──────── THE INPUT

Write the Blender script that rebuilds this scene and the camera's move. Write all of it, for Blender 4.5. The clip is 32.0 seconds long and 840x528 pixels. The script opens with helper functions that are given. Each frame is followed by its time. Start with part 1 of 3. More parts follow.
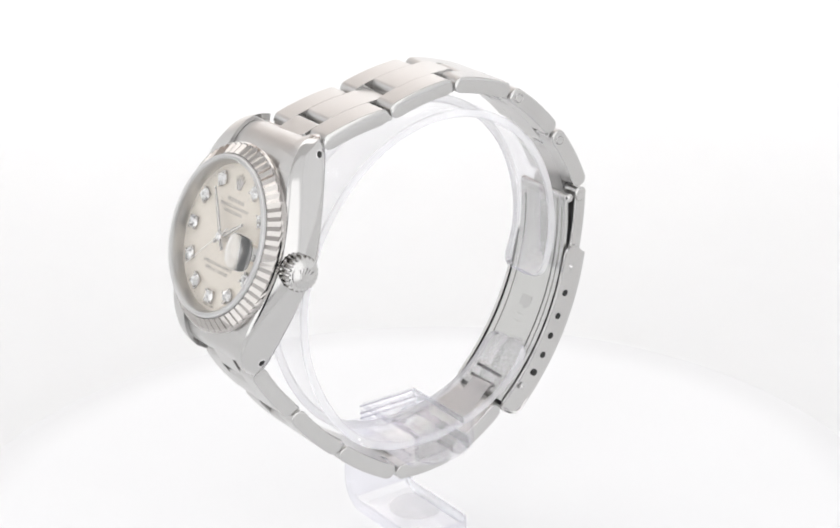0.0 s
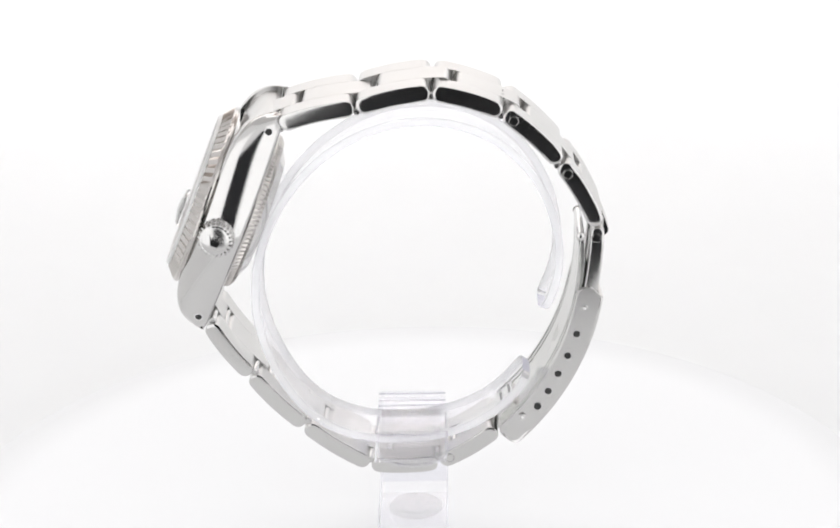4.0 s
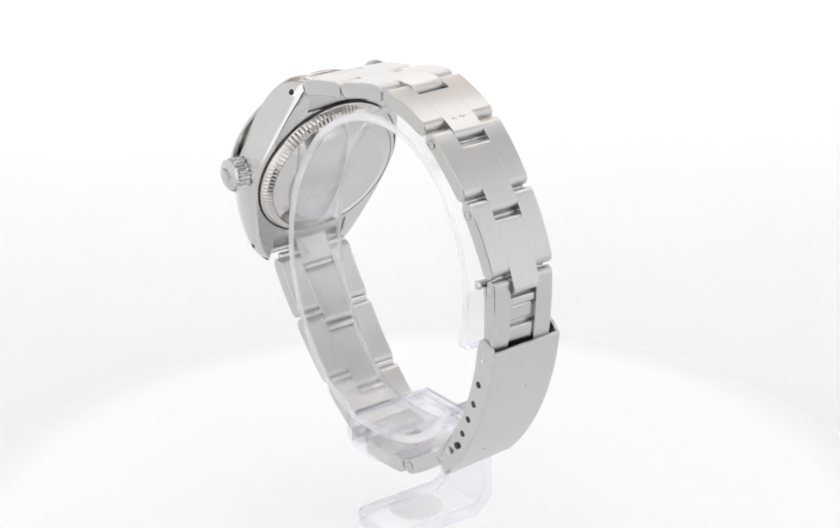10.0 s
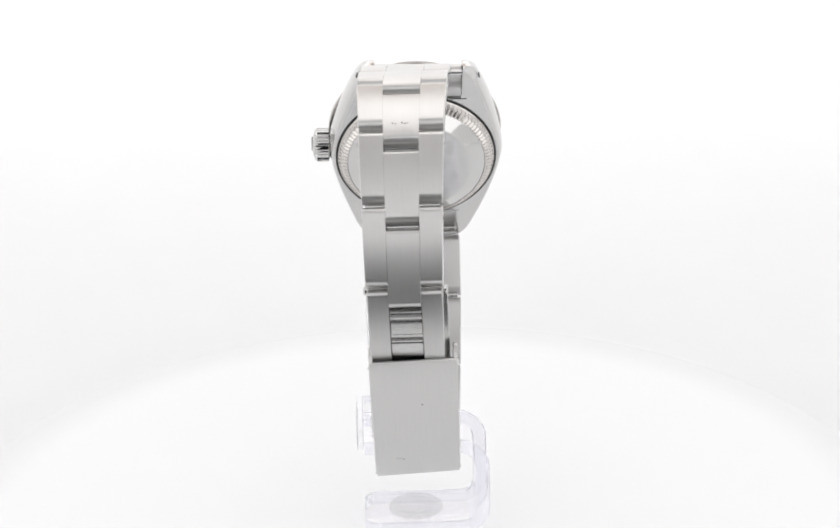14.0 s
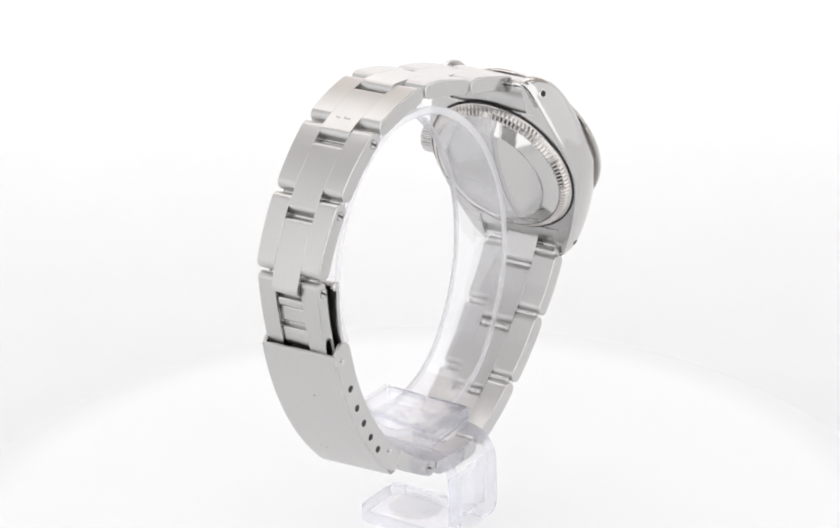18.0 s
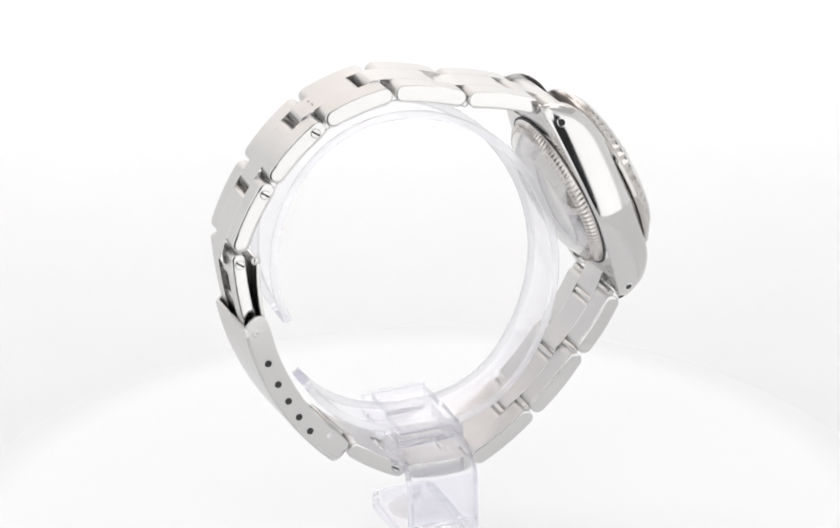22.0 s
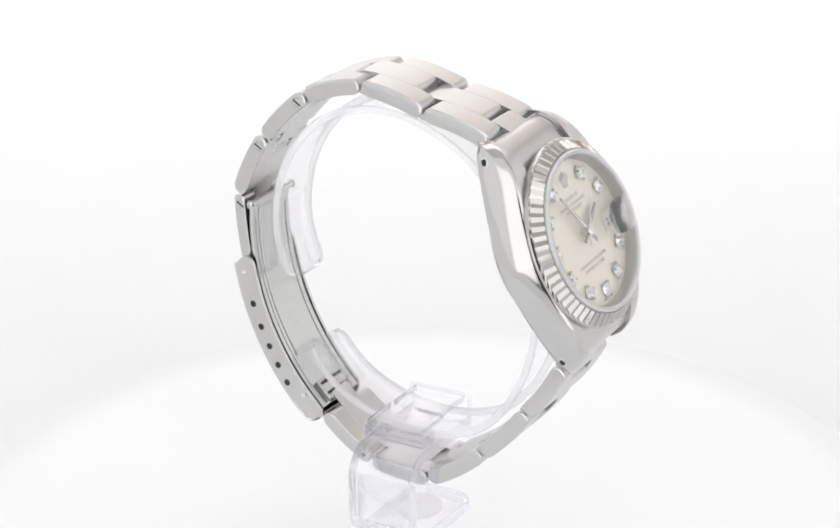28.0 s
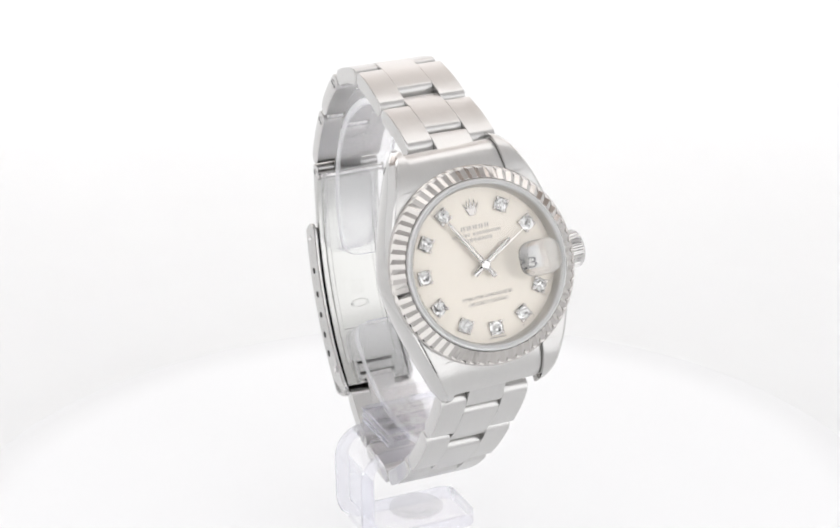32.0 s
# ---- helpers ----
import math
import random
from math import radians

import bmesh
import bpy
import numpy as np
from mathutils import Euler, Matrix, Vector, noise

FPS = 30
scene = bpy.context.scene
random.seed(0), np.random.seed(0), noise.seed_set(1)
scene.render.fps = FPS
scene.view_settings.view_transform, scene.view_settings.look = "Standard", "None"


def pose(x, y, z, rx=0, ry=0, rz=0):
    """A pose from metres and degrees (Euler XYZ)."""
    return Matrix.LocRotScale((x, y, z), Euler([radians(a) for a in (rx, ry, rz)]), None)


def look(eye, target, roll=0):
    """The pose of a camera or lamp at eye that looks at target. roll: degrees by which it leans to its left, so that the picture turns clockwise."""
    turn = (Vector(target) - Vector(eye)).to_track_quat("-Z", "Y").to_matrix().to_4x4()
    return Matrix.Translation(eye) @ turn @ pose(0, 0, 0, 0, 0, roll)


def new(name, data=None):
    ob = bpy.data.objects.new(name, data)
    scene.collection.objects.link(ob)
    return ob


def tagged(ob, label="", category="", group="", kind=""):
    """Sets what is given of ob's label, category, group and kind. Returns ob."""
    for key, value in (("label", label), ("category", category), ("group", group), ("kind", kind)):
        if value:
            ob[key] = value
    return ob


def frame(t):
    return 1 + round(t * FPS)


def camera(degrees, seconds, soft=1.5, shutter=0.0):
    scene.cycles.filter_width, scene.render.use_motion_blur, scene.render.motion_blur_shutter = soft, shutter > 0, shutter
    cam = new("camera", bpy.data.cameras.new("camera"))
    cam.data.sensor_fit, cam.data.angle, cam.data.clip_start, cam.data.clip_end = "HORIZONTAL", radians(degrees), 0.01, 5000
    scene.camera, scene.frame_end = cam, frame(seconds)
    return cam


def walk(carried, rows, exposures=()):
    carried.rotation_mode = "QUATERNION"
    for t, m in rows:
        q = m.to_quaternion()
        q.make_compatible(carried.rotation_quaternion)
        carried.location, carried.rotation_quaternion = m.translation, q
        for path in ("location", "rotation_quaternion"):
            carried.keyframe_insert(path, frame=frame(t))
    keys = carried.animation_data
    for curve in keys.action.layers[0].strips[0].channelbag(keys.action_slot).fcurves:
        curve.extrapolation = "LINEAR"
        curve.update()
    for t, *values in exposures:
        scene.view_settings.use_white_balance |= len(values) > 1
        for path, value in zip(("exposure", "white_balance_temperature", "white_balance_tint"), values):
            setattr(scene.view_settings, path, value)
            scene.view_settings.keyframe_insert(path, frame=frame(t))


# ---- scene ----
MM = 0.001
LIFT = 163.5          # height of the lens over the turntable, in mm

# ---- camera ----
cam = camera(20.734, 32.0, soft=1.9)
EYE = (0.0, -0.3, LIFT * MM)
EYE_POSE = look(EYE, (0.00148, 0.0, (LIFT - 122.65) * MM), -1.42)
walk(cam, [(0.0, EYE_POSE), (32.0, EYE_POSE)])


# ---- world and lamps: a white light tent ----
world = bpy.data.worlds.new("tent_surround")
scene.world = world
world.use_nodes = True
world.node_tree.nodes["Background"].inputs[0].default_value = (1.0, 1.0, 1.0, 1)
world.node_tree.nodes["Background"].inputs[1].default_value = 0.9
scene.view_settings.exposure = 0.46


def softbox(name, at, target, w, h, power, tint=(1, 1, 1)):
    lamp = bpy.data.lights.new(name, "AREA")
    lamp.shape, lamp.size, lamp.size_y = "RECTANGLE", w, h
    lamp.energy, lamp.color = power, tint
    ob = new(name, lamp)
    ob.matrix_world = look(at, target)
    return ob


softbox("ceiling_softbox", (0, 0.262, 0.52), (0, 0.215, 0), 0.66, 0.28, 0.56, (1.0, 0.985, 0.98))
softbox("back_softbox", (0, 0.355, 0.205), (0, 0.0, 0.08), 0.7, 0.17, 0.27, (1.0, 0.94, 0.915))
# unseen lamp added behind and below the back cloth, to brighten the far sweep
softbox("outer_lamp", (0, 0.46, -0.05), (0, 0.24, 0.02), 0.6, 0.12, 1.8)
# two upright boxes that flank the lens
for sx in (-1, 1):
    softbox("front_softbox", (sx * 0.225, -0.246, 0.10), (sx * 0.225, 0, 0.10), 0.31, 0.38, 0.165)


# ---- materials ----
def material(name):
    m = bpy.data.materials.new(name)
    m.use_nodes = True
    nt = m.node_tree
    return m, nt, nt.nodes["Principled BSDF"]


def link(nt, a, b):
    nt.links.new(a, b)


def node(nt, kind, **values):
    n = nt.nodes.new(kind)
    for k, v in values.items():
        n.inputs[k].default_value = v
    return n


def streaks(nt, stretch, scale, detail=4.0):
    """Noise in object space, stretched to long scratches."""
    co = node(nt, "ShaderNodeTexCoord")
    mp = node(nt, "ShaderNodeMapping", Scale=stretch)
    no = node(nt, "ShaderNodeTexNoise", Scale=scale, Detail=detail, Roughness=0.6)
    link(nt, co.outputs["Object"], mp.inputs["Vector"])
    link(nt, mp.outputs["Vector"], no.inputs["Vector"])
    return no.outputs["Fac"]


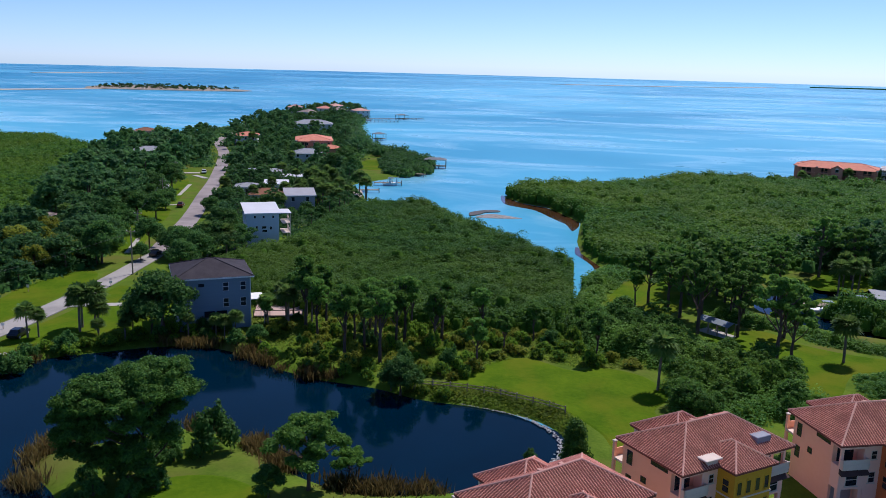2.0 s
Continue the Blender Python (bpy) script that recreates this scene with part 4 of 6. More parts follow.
# ---- things out of doors ----
def fence(pts, step=2.6, label="low weathered timber rail fence along the lawn"):
    line = smooth_line(pts, 12)
    seg = np.concatenate([[0], np.cumsum(np.hypot(*np.diff(line, axis=0).T))])
    n = int(seg[-1] / step)
    pos = [(float(np.interp(k * step, seg, line[:, 0])), float(np.interp(k * step, seg, line[:, 1]))) for k in range(n + 1)]
    t = thing("fence", pose(pos[0][0], pos[0][1], 0.95), label, "fence")
    o = Vector((pos[0][0], pos[0][1], 0))
    for p in pos:
        part("post", boxes((p[0] - o.x - 0.08, p[0] - o.x + 0.08, p[1] - o.y - 0.08, p[1] - o.y + 0.08, -0.2, 1.2), bevel=0.02), TIMBER, t)
    for a, b in zip(pos, pos[1:]):
        for z in (0.5, 0.95):
            bm = bmesh.new()
            bar(bm, (a[0] - o.x, a[1] - o.y, z), (b[0] - o.x, b[1] - o.y, z), 0.06, 0.06, 5)
            part("rail", bm, TIMBER, t)


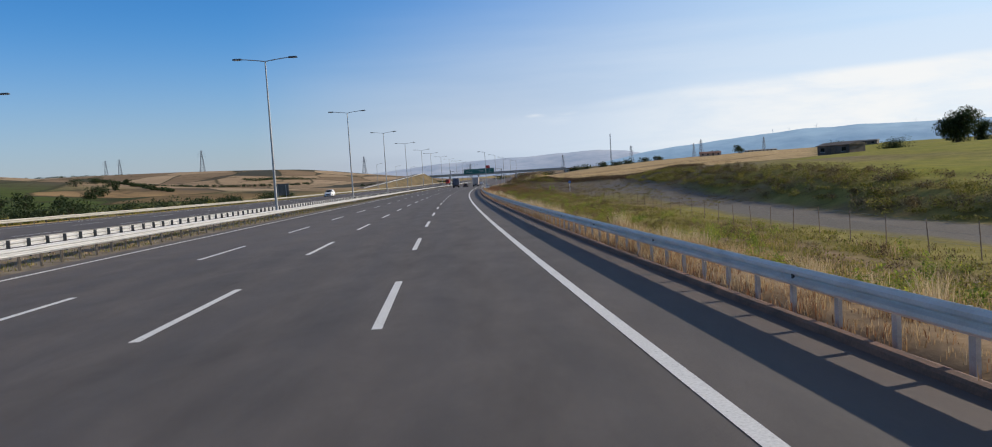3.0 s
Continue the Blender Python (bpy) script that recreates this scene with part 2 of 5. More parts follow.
def ground_material():
    """Grass, gravel, soil and fields, blended by the sheet's own cover weights."""
    k = Mat("ground", 1.0)
    k.bsdf.inputs["Specular IOR Level"].default_value = 0.05      # loose soil and grass have no sheen
    cover = k.node("ShaderNodeVertexColor")
    cover.layer_name = "cover"
    sep = k.node("ShaderNodeSeparateColor")
    k.link(cover.outputs["Color"], sep.inputs["Color"])
    big, mid, fine, grit = k.noise(0.02, 4.0), k.noise(0.35, 6.0, 0.65), k.noise(4.0, 5.0, 0.7), k.noise(28.0, 3.0, 0.7)
    m2 = k.math("ADD", k.math("MULTIPLY", mid, 0.6), k.math("MULTIPLY", fine, 0.4))
    dry = k.ramp(m2, [(0.3, (0.32, 0.215, 0.10)), (0.5, (0.52, 0.375, 0.195)), (0.7, (0.64, 0.48, 0.27))])
    green = k.ramp(m2, [(0.3, (0.10, 0.105, 0.018)), (0.46, (0.20, 0.205, 0.028)), (0.6, (0.29, 0.28, 0.04)), (0.75, (0.40, 0.32, 0.08))])
    gravel = k.ramp(k.math("ADD", k.math("MULTIPLY", fine, 0.5), k.math("MULTIPLY", grit, 0.5)), [(0.3, (0.10, 0.092, 0.083)), (0.55, (0.20, 0.185, 0.165)), (0.75, (0.30, 0.275, 0.24))])
    soil = k.ramp(m2, [(0.3, (0.12, 0.082, 0.055)), (0.55, (0.23, 0.165, 0.11)), (0.75, (0.36, 0.27, 0.185))])
    # far fields: one crop to a parcel
    warp = k.node("ShaderNodeMapping", Scale=(0.019, 0.0075, 0.0))
    warp.inputs["Rotation"].default_value = (0, 0, radians(-38))
    k.link(k.place(), warp.inputs["Vector"])
    jit = k.node("ShaderNodeTexNoise", Scale=0.004, Detail=2.0)
    k.link(k.place(), jit.inputs["Vector"])
    vor = k.node("ShaderNodeTexVoronoi", Scale=1.0, Randomness=0.85)
    vor.feature = "F1"
    add = k.node("ShaderNodeVectorMath")
    add.operation = "MULTIPLY_ADD"
    add.inputs[1].default_value = (0.7, 0.7, 0.0)
    k.link(jit.outputs["Color"], add.inputs[0])
    k.link(warp.outputs["Vector"], add.inputs[2])
    k.link(add.outputs["Vector"], vor.inputs["Vector"])
    vs = k.node("ShaderNodeSeparateColor")
    k.link(vor.outputs["Color"], vs.inputs["Color"])
    # crop tones with some haze mixed in: greener and bluer than the crops
    crop = k.ramp(vs.outputs["Red"], [(0.0, (0.25, 0.18, 0.115)), (0.22, (0.38, 0.28, 0.18)), (0.40, (0.085, 0.088, 0.058)), (0.50, (0.34, 0.25, 0.16)), (0.64, (0.10, 0.085, 0.068)), (0.74, (0.43, 0.32, 0.21)), (0.88, (0.075, 0.076, 0.062))])
    crop.node.color_ramp.interpolation = "CONSTANT"
    crop = k.mix(0.5, crop, k.ramp(m2, [(0.3, (0.65, 0.65, 0.65)), (0.7, (1.25, 1.25, 1.25))]), "MULTIPLY")
    # the hillside nearer the motorway lies in green and olive parcels
    nearer = k.ramp(vs.outputs["Green"], [(0.0, (0.085, 0.115, 0.030)), (0.2, (0.20, 0.14, 0.07)), (0.34, (0.045, 0.060, 0.022)), (0.48, (0.36, 0.24, 0.12)), (0.6, (0.13, 0.115, 0.045)), (0.74, (0.075, 0.10, 0.026)), (0.87, (0.30, 0.195, 0.095))])
    nearer.node.color_ramp.interpolation = "CONSTANT"
    nearer = k.mix(0.5, nearer, k.ramp(m2, [(0.3, (0.6, 0.6, 0.6)), (0.7, (1.3, 1.3, 1.3))]), "MULTIPLY")
    spot = k.node("ShaderNodeSeparateXYZ")
    k.link(k.place(), spot.inputs["Vector"])
    how_near = k.node("ShaderNodeMapRange")
    how_near.inputs["From Min"].default_value, how_near.inputs["From Max"].default_value = 540.0, 430.0
    k.link(spot.outputs["Y"], how_near.inputs["Value"])
    crop = k.mix(how_near.outputs["Result"], crop, nearer)
    # hedges and ditches between the parcels
    seam = k.node("ShaderNodeTexVoronoi", Scale=1.0, Randomness=0.85)
    seam.feature = "DISTANCE_TO_EDGE"
    k.link(add.outputs["Vector"], seam.inputs["Vector"])
    thin_line = k.ramp(k.math("ADD", seam.outputs["Distance"], k.math("MULTIPLY", mid, 0.05)), [(0.034, (1, 1, 1)), (0.056, (0, 0, 0))])
    crop = k.mix(k.math("MULTIPLY", thin_line, 0.8), crop, (0.05, 0.052, 0.028))
    # cart tracks and gullies winding over the hills
    wind = k.noise(0.011, 3.0, 0.5, distortion=0.8)
    gully = k.ramp(wind, [(0.485, (0, 0, 0)), (0.497, (1, 1, 1)), (0.503, (1, 1, 1)), (0.515, (0, 0, 0))])
    crop = k.mix(k.math("MULTIPLY", gully, 0.6), crop, (0.075, 0.062, 0.036))
    rows = k.noise(1.0, 3.0, 0.6, squeeze=(0.9, 0.035, 0.0))
    dry = k.mix(0.55, dry, k.ramp(rows, [(0.35, (0.72, 0.70, 0.66)), (0.6, (1.15, 1.13, 1.1))]), "MULTIPLY")
    c = k.mix(sep.outputs["Red"], soil, dry)
    c = k.mix(sep.outputs["Green"], c, green)
    c = k.mix(sep.outputs["Blue"], c, gravel)
    c = k.mix(cover.outputs["Alpha"], c, crop)
    c = k.mix(0.35, c, k.ramp(big, [(0.35, (0.75, 0.75, 0.75)), (0.65, (1.2, 1.2, 1.2))]), "MULTIPLY")
    k.colour(c)
    return k.bump(m2, 0.6, 0.12).m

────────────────

__TASK TO COMPLETE__:
Pick out the lines that include the word "Euler" and write them out.

__OUTPUT OF THE EXERCISE__:
from mathutils import Euler, Matrix, Vector, noise
    """A pose from metres and degrees (Euler XYZ)."""
    return Matrix.LocRotScale((x, y, z), Euler([radians(a) for a in (rx, ry, rz)]), None)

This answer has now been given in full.